A la mi-juillet 2019, un mois après que l’affaire Lava Jato ait éclaté, Moro a pris un congé sans solde pour une semaine de vacances aux Etats-Unis avec sa femme. Selon l’Agence Pública, il existe de forts indices faisant penser que l’ex-juge a rencontré en secret des fonctionnaires du FBI. 5 jours après le retour de Moro, Walter Delgatti Neto a été arrêté par la Police Fédérale après avoir avoué avoir hacké les comptes de Telegram appartenant à des membres du groupe de travail de Lava Jato.

L’agent Brassanini

Depuis 2017, le bureau du FBI au Brésil est dirigé par David Brassanini qui travaille pour cette filiale depuis au moins 2006. Brassanini a été chargé de coordonner le travail de l’Ambassade des Etats-Unis à Brasilia, des consulats de San Pablo, Río de Janeiro, Recife, Belo Horizonte et Porto Alegre, et même le travail concernant l’enquête sur l’affaire Lava Jato.

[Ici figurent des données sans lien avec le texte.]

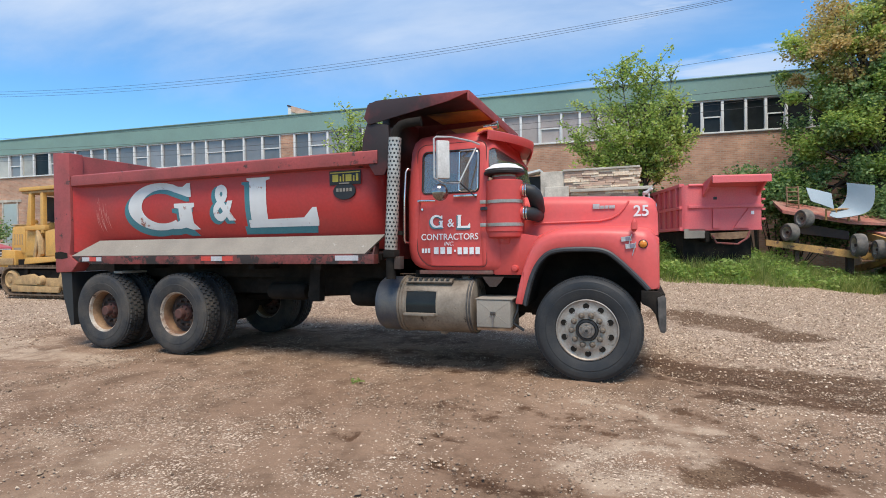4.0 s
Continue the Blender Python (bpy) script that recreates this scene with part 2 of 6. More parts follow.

Un rapport élaboré par The Intercept Brasil et l’Agence Pública a révélé que déjà en 2015, le FBI réalisait des interrogatoires de délateurs qui signaient des accords avec les procureurs dans le cadre de l’affaire Lava Jato. Ceux-ci étaient menés à bien sans que le Gouvernement Fédéral de Dilma Rousseff en ait connaissance (et l’approuve).

Sous le Gouvernement de Bolsonaro, Brassanini a été responsable de la position disant que la Police étasunienne devait prendre plus d’importance dans la structure dirigée par Moro, conclut le rapport.